According to unreliable sources, she quite enjoyed Prakash Karat’s tribute to his old professor: Across Time and Continents: A tribute to Victor Kiernan.
But her sunny mood darkened after she had battled her way through Subordinate Ally: The Nuclear Deal and India-US Strategic Relations by the CPM general secretary. This was the flipping point, some claim.
Whether one book can cause such a swing in political allegiance is for her to say but Carla’s interview today has provoked much hand-wringing among the fraternal comrades in Europe.
Paris, like Calcutta, has always been seen as the home of what the British call “champagne socialists” — a reference to folks wealthy enough to espouse trendy Left-wing causes. In Britain, they are lumped together indulgently as “Hampstead socialists”.
Their numbers include many “luvvies” — people who work in film, theatre and the arts.
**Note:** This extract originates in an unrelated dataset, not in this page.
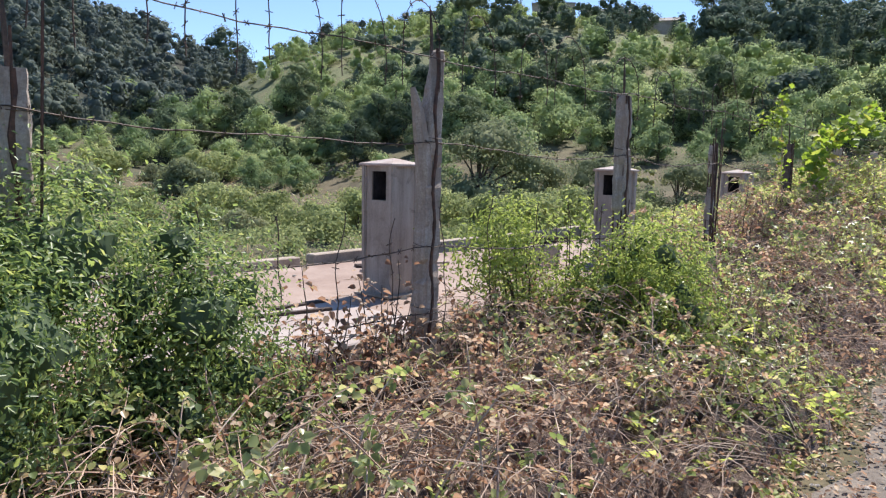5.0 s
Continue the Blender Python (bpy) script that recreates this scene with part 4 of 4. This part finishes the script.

It is customary for men who move in such circles to kiss on meeting and certainly to address each other as “darling”.
On a serious note, a communist veteran felt that a lot of Leftists of the Carla variety were “instinctively Left” because it was kind of “cool” in the bohemian sense — it allowed one to feel liberated of social orthodoxies. But in the last few decades, the Left has lost its “cool quotient” since such parties have come up with no new ideas in a post-Cold War world. In the absence of fresh, imaginative ideas, they stick to old shibboleths of “evil capitalism” and have become even more rigid and orthodox in their party structures.
Carla said she was disgusted by the way film director Roman Polanski, who faces rape charges in America, and arts minister Frederic Mitterand had been demonised by Left-wing commentators. She criticised many of the socialist politicians who attacked the pair and said they sounded like France’s racist National Front party.
Without any suggestion that any member of Bengal’s culture clan is a Bobo, The Telegraph asked theatre actress-director Saoli Mitra if her political leanings had changed. “I won’t say I have had a change of heart. I never strongly believed in any political party. Whatever I did was as a humanist. But from whatever I know of communism, I can say that the CPM in our state are not the true Left.”
Playwright and director Bratya Basu appears to have had a change of heart. “I was an ultra-Left as a student. But I came from a pro-Left family. Most of my friends also had a strong Left inclination. But now I believe in neither the Left nor the Right wing. Politics in our state is just a mere tussle for power,” Basu said.
The change was more specific for theatre director Bibhas Chakraborty. “I am still a communist. But I don’t subscribe to the policies of the CPM. They are as capitalist as any Right-wing party. There is a change of heart where the CPM is concerned,” Chakraborty said.
In case some members of the Bengal clan are squirming at the perceived Carla parallel, take a look at her cultural credentials. Last week, Sarkozy rattled off a string of obscure, highbrow films and books he claimed to have recently watched or read.
“I am not joking,” the husband told a throng of incredulous journalists.